WORK TO COMPLETE:
Retype only what runs from the first line of the listing to the line holding "return a + b", both included. Do not retype the pictures.

STORED DATA:

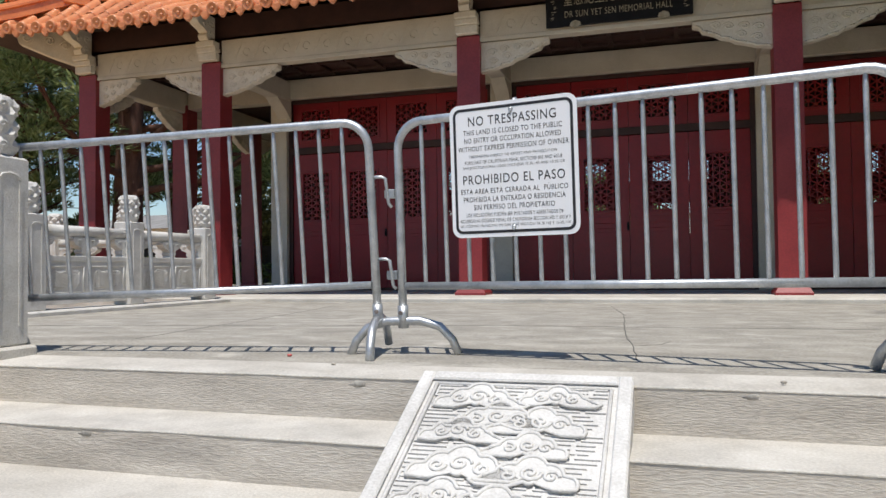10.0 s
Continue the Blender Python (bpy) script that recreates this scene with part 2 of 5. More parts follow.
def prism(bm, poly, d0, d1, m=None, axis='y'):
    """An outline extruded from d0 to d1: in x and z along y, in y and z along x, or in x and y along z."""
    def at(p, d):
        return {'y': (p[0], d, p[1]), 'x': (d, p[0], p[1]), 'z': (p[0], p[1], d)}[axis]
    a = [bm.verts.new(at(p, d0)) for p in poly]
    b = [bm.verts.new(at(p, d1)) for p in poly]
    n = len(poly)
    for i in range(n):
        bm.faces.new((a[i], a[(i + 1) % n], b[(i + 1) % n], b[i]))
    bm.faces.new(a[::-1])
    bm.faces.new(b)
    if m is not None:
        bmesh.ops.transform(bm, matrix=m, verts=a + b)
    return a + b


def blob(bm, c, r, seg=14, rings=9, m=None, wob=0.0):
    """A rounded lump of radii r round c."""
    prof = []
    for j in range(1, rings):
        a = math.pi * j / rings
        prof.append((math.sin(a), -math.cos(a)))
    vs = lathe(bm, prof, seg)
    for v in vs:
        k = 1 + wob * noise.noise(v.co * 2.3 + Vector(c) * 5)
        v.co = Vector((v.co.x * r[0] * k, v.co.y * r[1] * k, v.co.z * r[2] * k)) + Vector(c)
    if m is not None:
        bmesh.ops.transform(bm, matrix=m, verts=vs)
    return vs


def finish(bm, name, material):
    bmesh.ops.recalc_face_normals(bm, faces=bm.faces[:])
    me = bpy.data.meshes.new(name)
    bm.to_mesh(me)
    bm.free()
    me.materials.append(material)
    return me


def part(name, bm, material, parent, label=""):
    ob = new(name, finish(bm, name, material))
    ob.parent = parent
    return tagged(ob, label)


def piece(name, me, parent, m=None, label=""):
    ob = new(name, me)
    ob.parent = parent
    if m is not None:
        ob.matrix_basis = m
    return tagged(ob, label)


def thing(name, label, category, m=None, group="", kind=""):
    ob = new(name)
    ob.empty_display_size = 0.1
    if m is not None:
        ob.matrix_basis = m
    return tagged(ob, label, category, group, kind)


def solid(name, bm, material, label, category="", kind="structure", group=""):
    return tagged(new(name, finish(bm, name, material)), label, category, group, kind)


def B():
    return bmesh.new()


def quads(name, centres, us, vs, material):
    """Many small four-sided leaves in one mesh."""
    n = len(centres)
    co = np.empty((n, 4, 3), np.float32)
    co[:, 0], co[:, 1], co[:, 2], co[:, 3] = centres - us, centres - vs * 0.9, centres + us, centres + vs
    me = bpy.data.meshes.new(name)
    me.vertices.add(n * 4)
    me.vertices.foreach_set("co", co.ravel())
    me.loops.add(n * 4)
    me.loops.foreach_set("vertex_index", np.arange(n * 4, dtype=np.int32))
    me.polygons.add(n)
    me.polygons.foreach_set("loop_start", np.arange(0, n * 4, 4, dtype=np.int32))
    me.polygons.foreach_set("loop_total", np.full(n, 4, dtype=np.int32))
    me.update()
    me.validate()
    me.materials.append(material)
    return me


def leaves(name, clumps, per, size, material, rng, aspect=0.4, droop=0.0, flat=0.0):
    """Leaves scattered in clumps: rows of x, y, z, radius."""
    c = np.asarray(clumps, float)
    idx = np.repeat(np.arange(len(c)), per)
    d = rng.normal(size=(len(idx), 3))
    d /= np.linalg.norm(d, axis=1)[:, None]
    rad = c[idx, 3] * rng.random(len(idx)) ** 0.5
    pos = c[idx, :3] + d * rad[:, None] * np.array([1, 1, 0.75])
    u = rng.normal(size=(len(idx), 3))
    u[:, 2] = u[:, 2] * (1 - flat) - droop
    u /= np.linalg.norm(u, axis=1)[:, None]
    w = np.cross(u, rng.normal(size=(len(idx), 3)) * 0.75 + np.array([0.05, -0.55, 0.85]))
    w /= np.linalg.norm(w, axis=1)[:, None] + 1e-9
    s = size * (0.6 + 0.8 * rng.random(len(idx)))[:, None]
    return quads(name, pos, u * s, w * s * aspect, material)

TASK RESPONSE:
10.0 s
Continue the Blender Python (bpy) script that recreates this scene with part 2 of 5. More parts follow.
def prism(bm, poly, d0, d1, m=None, axis='y'):
    """An outline extruded from d0 to d1: in x and z along y, in y and z along x, or in x and y along z."""
    def at(p, d):
        return {'y': (p[0], d, p[1]), 'x': (d, p[0], p[1]), 'z': (p[0], p[1], d)}[axis]
    a = [bm.verts.new(at(p, d0)) for p in poly]
    b = [bm.verts.new(at(p, d1)) for p in poly]
    n = len(poly)
    for i in range(n):
        bm.faces.new((a[i], a[(i + 1) % n], b[(i + 1) % n], b[i]))
    bm.faces.new(a[::-1])
    bm.faces.new(b)
    if m is not None:
        bmesh.ops.transform(bm, matrix=m, verts=a + b)
    return a + b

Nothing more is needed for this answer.